→ **What you need to do**: The records below must be transcribed exactly. Do not include the pictures.

[Raw records]
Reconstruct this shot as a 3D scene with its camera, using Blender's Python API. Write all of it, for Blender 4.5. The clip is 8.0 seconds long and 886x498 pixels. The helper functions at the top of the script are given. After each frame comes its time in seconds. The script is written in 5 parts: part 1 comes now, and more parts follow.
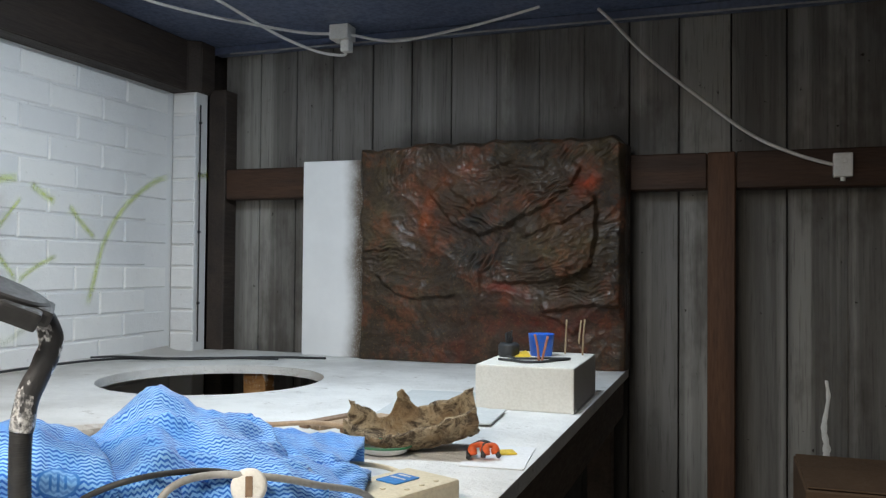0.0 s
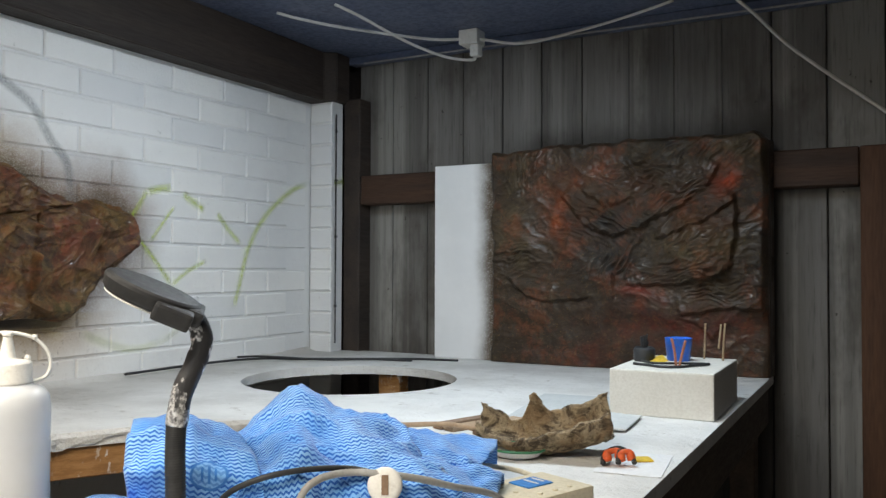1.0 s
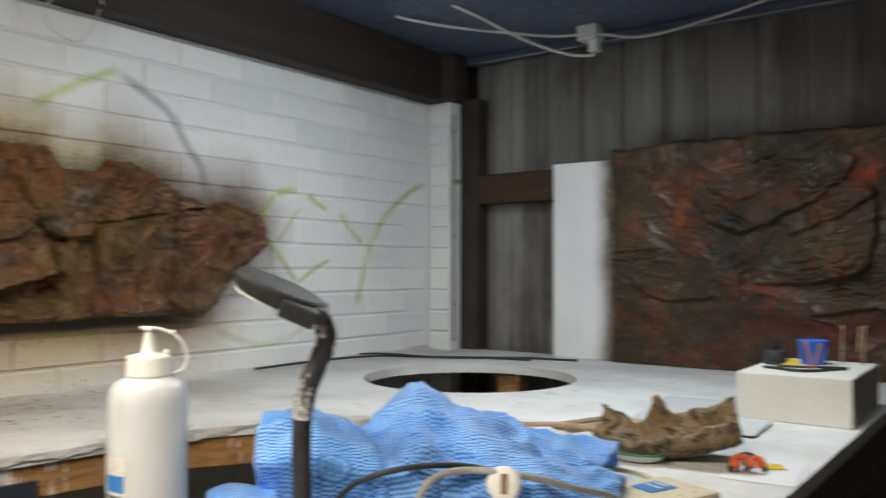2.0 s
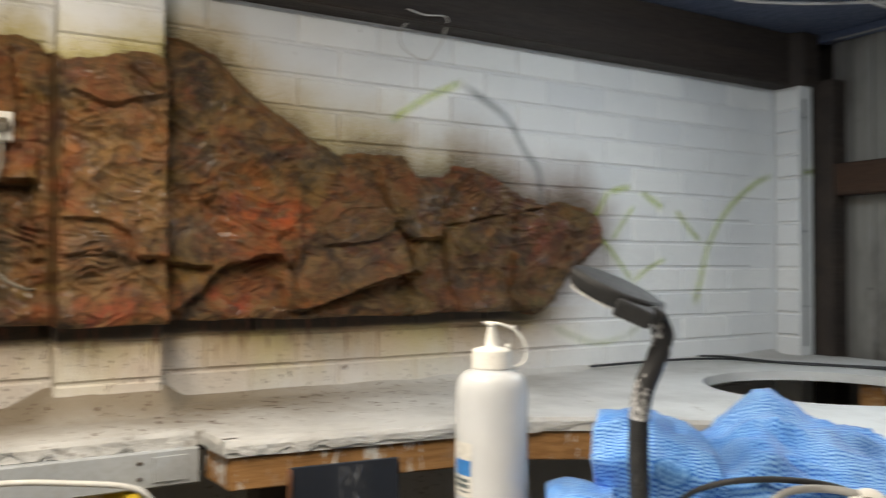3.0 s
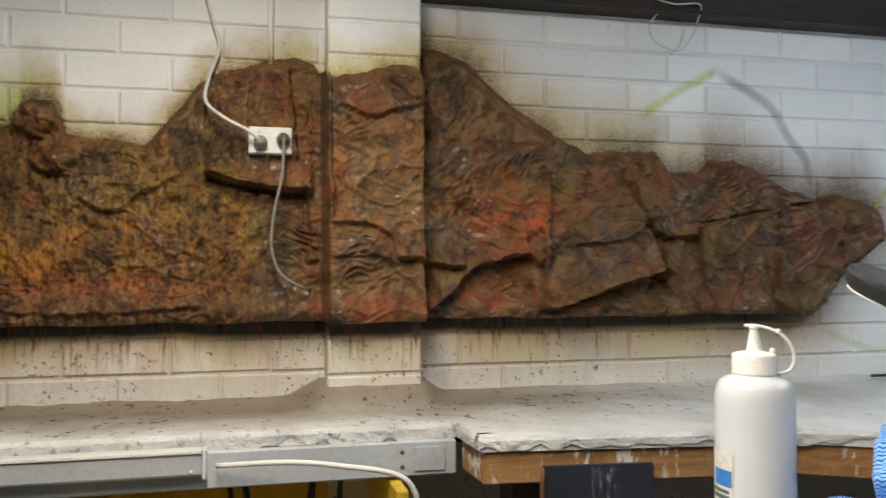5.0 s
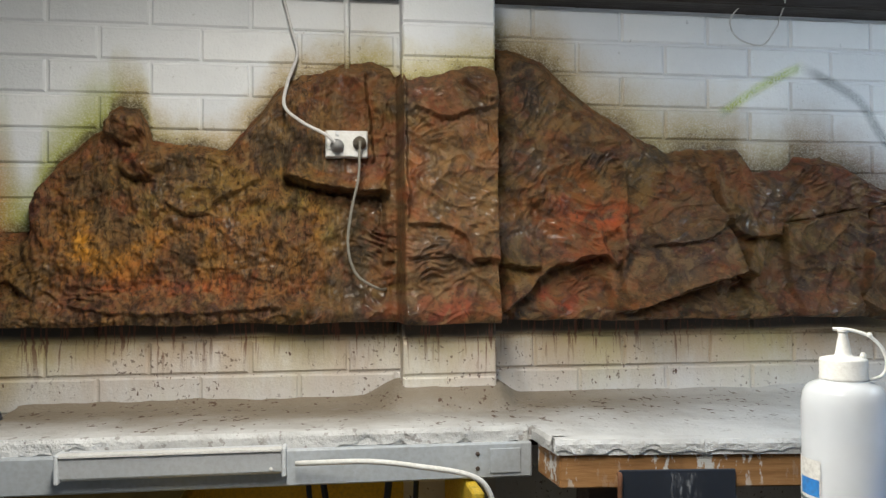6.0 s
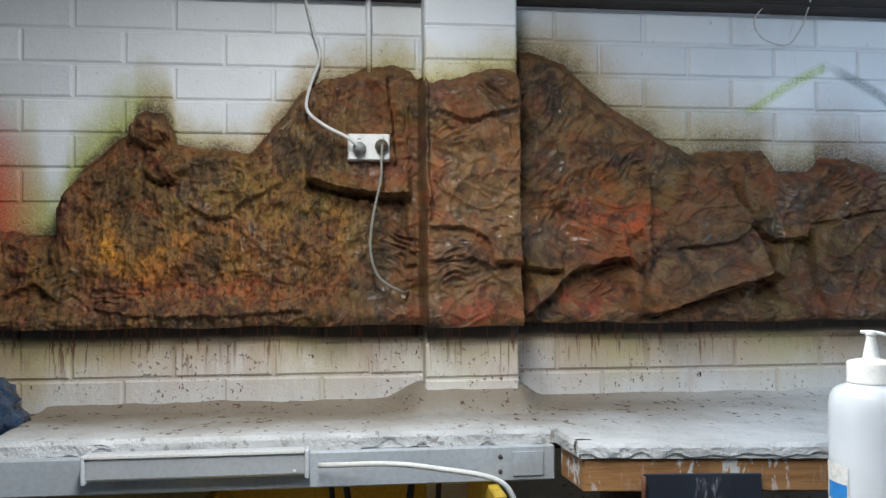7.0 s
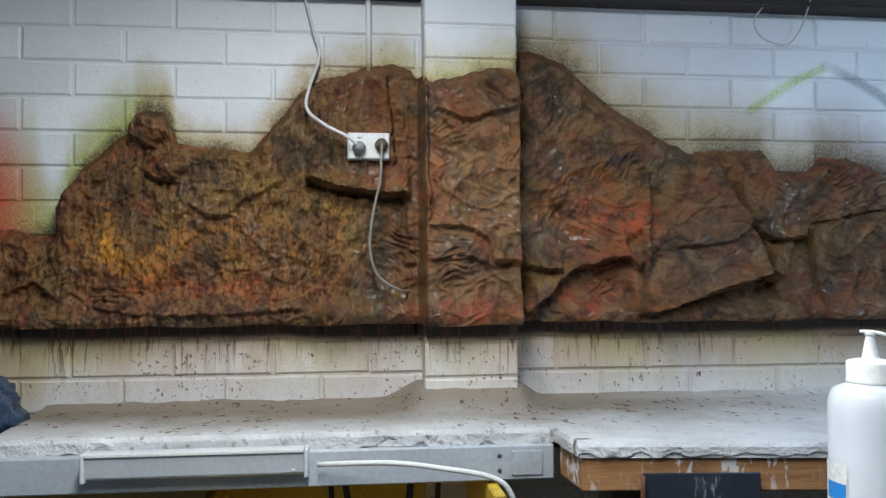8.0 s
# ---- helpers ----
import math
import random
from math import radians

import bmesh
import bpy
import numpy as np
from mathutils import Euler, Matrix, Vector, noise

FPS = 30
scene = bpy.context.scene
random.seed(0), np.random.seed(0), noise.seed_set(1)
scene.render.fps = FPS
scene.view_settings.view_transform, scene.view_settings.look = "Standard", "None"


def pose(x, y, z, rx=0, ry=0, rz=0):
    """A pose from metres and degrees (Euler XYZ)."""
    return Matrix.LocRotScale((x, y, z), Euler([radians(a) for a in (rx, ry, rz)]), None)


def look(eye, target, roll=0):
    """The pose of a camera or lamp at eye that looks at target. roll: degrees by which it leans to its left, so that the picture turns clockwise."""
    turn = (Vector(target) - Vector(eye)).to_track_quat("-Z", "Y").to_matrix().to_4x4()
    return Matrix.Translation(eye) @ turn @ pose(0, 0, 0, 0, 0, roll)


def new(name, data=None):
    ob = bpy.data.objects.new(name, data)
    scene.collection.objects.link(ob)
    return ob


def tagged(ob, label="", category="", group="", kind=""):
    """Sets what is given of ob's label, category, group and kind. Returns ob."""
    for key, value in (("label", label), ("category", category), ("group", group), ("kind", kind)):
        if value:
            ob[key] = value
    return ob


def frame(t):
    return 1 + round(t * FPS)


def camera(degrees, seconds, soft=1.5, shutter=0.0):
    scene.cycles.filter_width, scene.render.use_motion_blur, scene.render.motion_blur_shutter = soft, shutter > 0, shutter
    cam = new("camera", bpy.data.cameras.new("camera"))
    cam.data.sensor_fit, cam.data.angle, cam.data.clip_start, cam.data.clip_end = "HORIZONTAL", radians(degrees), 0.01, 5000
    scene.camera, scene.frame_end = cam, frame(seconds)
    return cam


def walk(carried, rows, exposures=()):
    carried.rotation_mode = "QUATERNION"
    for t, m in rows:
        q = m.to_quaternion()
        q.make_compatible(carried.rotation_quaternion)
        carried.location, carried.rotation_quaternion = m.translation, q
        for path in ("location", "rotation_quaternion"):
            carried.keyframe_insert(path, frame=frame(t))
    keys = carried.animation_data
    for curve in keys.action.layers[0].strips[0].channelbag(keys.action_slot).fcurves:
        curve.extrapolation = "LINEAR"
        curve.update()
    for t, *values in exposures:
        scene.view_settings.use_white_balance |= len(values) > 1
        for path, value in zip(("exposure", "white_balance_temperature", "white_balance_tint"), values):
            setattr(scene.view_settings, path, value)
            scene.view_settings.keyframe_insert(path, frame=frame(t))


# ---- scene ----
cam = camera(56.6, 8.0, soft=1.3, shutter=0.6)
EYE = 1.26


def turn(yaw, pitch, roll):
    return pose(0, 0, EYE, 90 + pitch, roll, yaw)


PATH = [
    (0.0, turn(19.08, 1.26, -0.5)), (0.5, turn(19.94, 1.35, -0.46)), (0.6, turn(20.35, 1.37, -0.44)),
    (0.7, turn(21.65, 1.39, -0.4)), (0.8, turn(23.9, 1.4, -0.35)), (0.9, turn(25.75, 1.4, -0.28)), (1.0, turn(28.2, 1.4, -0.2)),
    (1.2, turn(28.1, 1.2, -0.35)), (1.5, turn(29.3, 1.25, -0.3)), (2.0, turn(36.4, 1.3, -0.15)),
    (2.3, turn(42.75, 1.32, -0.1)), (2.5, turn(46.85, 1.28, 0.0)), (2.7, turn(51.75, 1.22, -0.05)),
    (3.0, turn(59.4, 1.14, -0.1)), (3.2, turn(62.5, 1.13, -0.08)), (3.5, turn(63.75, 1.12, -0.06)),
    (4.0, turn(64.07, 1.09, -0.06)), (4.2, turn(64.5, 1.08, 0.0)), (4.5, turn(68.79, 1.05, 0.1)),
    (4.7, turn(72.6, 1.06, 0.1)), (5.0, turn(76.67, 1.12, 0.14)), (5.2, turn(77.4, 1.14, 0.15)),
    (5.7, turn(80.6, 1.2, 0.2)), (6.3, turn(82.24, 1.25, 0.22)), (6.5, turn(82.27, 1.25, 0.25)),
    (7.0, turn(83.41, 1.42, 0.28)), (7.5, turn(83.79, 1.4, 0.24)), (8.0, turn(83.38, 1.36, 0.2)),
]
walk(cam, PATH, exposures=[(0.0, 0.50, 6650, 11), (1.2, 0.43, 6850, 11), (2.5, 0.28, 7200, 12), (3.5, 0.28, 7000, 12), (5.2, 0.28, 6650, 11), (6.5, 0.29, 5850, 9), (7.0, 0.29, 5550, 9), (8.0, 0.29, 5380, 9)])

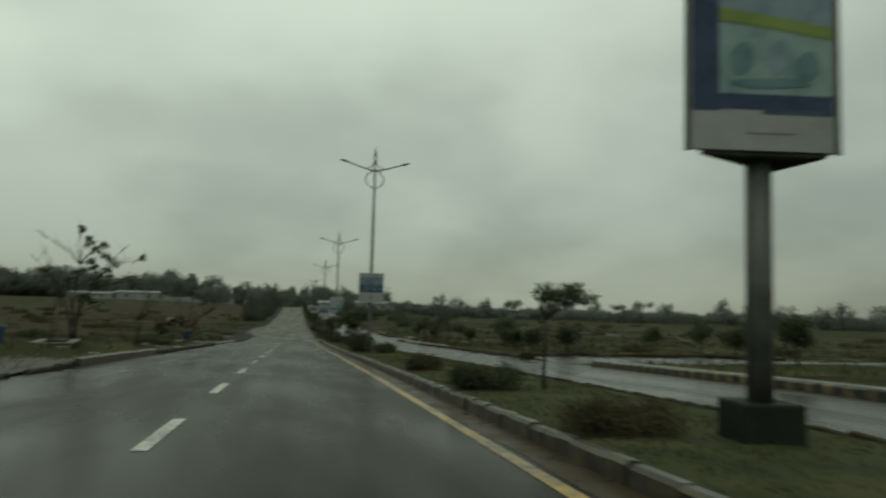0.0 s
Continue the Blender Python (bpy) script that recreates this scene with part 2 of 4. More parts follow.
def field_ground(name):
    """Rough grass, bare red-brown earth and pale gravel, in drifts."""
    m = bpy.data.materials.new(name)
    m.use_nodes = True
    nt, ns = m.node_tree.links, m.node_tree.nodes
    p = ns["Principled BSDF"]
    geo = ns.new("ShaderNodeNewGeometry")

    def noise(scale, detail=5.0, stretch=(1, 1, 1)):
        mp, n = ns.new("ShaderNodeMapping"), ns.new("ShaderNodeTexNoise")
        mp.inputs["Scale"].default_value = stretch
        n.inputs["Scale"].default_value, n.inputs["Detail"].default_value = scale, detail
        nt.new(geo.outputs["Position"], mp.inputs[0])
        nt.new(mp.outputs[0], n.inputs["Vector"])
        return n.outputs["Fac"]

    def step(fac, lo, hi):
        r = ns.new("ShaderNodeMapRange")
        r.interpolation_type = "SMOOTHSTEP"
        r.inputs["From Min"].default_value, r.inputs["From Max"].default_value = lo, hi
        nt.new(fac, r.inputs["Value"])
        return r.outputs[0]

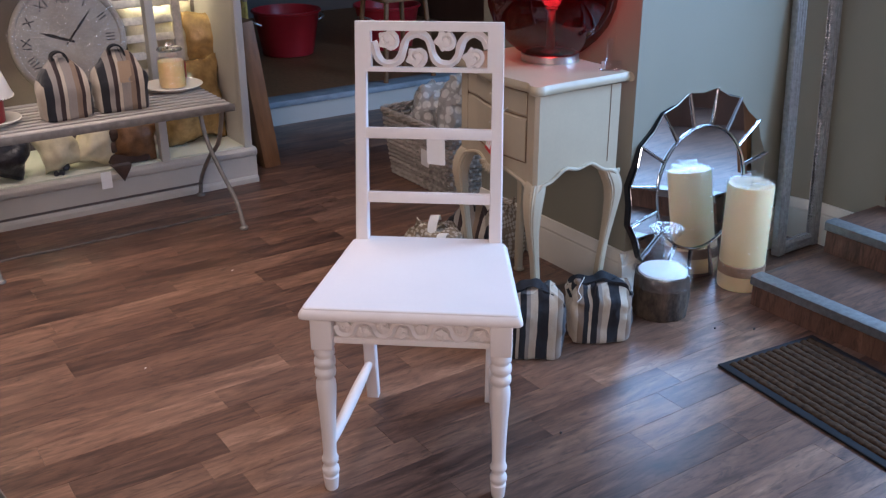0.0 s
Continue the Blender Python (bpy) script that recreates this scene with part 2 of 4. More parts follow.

→ **Solution**:
Reconstruct this shot as a 3D scene with its camera, using Blender's Python API. Write all of it, for Blender 4.5. The clip is 8.0 seconds long and 886x498 pixels. The helper functions at the top of the script are given. After each frame comes its time in seconds. The script is written in 5 parts: part 1 comes now, and more parts follow.
0.0 s
1.0 s
2.0 s
3.0 s
5.0 s
6.0 s
7.0 s
8.0 s
# ---- helpers ----
import math
import random
from math import radians

import bmesh
import bpy
import numpy as np
from mathutils import Euler, Matrix, Vector, noise

FPS = 30
scene = bpy.context.scene
random.seed(0), np.random.seed(0), noise.seed_set(1)
scene.render.fps = FPS
scene.view_settings.view_transform, scene.view_settings.look = "Standard", "None"


def pose(x, y, z, rx=0, ry=0, rz=0):
    """A pose from metres and degrees (Euler XYZ)."""
    return Matrix.LocRotScale((x, y, z), Euler([radians(a) for a in (rx, ry, rz)]), None)


def look(eye, target, roll=0):
    """The pose of a camera or lamp at eye that looks at target. roll: degrees by which it leans to its left, so that the picture turns clockwise."""
    turn = (Vector(target) - Vector(eye)).to_track_quat("-Z", "Y").to_matrix().to_4x4()
    return Matrix.Translation(eye) @ turn @ pose(0, 0, 0, 0, 0, roll)


def new(name, data=None):
    ob = bpy.data.objects.new(name, data)
    scene.collection.objects.link(ob)
    return ob


def tagged(ob, label="", category="", group="", kind=""):
    """Sets what is given of ob's label, category, group and kind. Returns ob."""
    for key, value in (("label", label), ("category", category), ("group", group), ("kind", kind)):
        if value:
            ob[key] = value
    return ob


def frame(t):
    return 1 + round(t * FPS)


def camera(degrees, seconds, soft=1.5, shutter=0.0):
    scene.cycles.filter_width, scene.render.use_motion_blur, scene.render.motion_blur_shutter = soft, shutter > 0, shutter
    cam = new("camera", bpy.data.cameras.new("camera"))
    cam.data.sensor_fit, cam.data.angle, cam.data.clip_start, cam.data.clip_end = "HORIZONTAL", radians(degrees), 0.01, 5000
    scene.camera, scene.frame_end = cam, frame(seconds)
    return cam


def walk(carried, rows, exposures=()):
    carried.rotation_mode = "QUATERNION"
    for t, m in rows:
        q = m.to_quaternion()
        q.make_compatible(carried.rotation_quaternion)
        carried.location, carried.rotation_quaternion = m.translation, q
        for path in ("location", "rotation_quaternion"):
            carried.keyframe_insert(path, frame=frame(t))
    keys = carried.animation_data
    for curve in keys.action.layers[0].strips[0].channelbag(keys.action_slot).fcurves:
        curve.extrapolation = "LINEAR"
        curve.update()
    for t, *values in exposures:
        scene.view_settings.use_white_balance |= len(values) > 1
        for path, value in zip(("exposure", "white_balance_temperature", "white_balance_tint"), values):
            setattr(scene.view_settings, path, value)
            scene.view_settings.keyframe_insert(path, frame=frame(t))


# ---- scene ----
cam = camera(56.6, 8.0, soft=1.3, shutter=0.6)
EYE = 1.26


def turn(yaw, pitch, roll):
    return pose(0, 0, EYE, 90 + pitch, roll, yaw)


PATH = [
    (0.0, turn(19.08, 1.26, -0.5)), (0.5, turn(19.94, 1.35, -0.46)), (0.6, turn(20.35, 1.37, -0.44)),
    (0.7, turn(21.65, 1.39, -0.4)), (0.8, turn(23.9, 1.4, -0.35)), (0.9, turn(25.75, 1.4, -0.28)), (1.0, turn(28.2, 1.4, -0.2)),
    (1.2, turn(28.1, 1.2, -0.35)), (1.5, turn(29.3, 1.25, -0.3)), (2.0, turn(36.4, 1.3, -0.15)),
    (2.3, turn(42.75, 1.32, -0.1)), (2.5, turn(46.85, 1.28, 0.0)), (2.7, turn(51.75, 1.22, -0.05)),
    (3.0, turn(59.4, 1.14, -0.1)), (3.2, turn(62.5, 1.13, -0.08)), (3.5, turn(63.75, 1.12, -0.06)),
    (4.0, turn(64.07, 1.09, -0.06)), (4.2, turn(64.5, 1.08, 0.0)), (4.5, turn(68.79, 1.05, 0.1)),
    (4.7, turn(72.6, 1.06, 0.1)), (5.0, turn(76.67, 1.12, 0.14)), (5.2, turn(77.4, 1.14, 0.15)),
    (5.7, turn(80.6, 1.2, 0.2)), (6.3, turn(82.24, 1.25, 0.22)), (6.5, turn(82.27, 1.25, 0.25)),
    (7.0, turn(83.41, 1.42, 0.28)), (7.5, turn(83.79, 1.4, 0.24)), (8.0, turn(83.38, 1.36, 0.2)),
]
walk(cam, PATH, exposures=[(0.0, 0.50, 6650, 11), (1.2, 0.43, 6850, 11), (2.5, 0.28, 7200, 12), (3.5, 0.28, 7000, 12), (5.2, 0.28, 6650, 11), (6.5, 0.29, 5850, 9), (7.0, 0.29, 5550, 9), (8.0, 0.29, 5380, 9)])

0.0 s
Continue the Blender Python (bpy) script that recreates this scene with part 2 of 4. More parts follow.
def field_ground(name):
    """Rough grass, bare red-brown earth and pale gravel, in drifts."""
    m = bpy.data.materials.new(name)
    m.use_nodes = True
    nt, ns = m.node_tree.links, m.node_tree.nodes
    p = ns["Principled BSDF"]
    geo = ns.new("ShaderNodeNewGeometry")

    def noise(scale, detail=5.0, stretch=(1, 1, 1)):
        mp, n = ns.new("ShaderNodeMapping"), ns.new("ShaderNodeTexNoise")
        mp.inputs["Scale"].default_value = stretch
        n.inputs["Scale"].default_value, n.inputs["Detail"].default_value = scale, detail
        nt.new(geo.outputs["Position"], mp.inputs[0])
        nt.new(mp.outputs[0], n.inputs["Vector"])
        return n.outputs["Fac"]

    def step(fac, lo, hi):
        r = ns.new("ShaderNodeMapRange")
        r.interpolation_type = "SMOOTHSTEP"
        r.inputs["From Min"].default_value, r.inputs["From Max"].default_value = lo, hi
        nt.new(fac, r.inputs["Value"])
        return r.outputs[0]

0.0 s
Continue the Blender Python (bpy) script that recreates this scene with part 2 of 4. More parts follow.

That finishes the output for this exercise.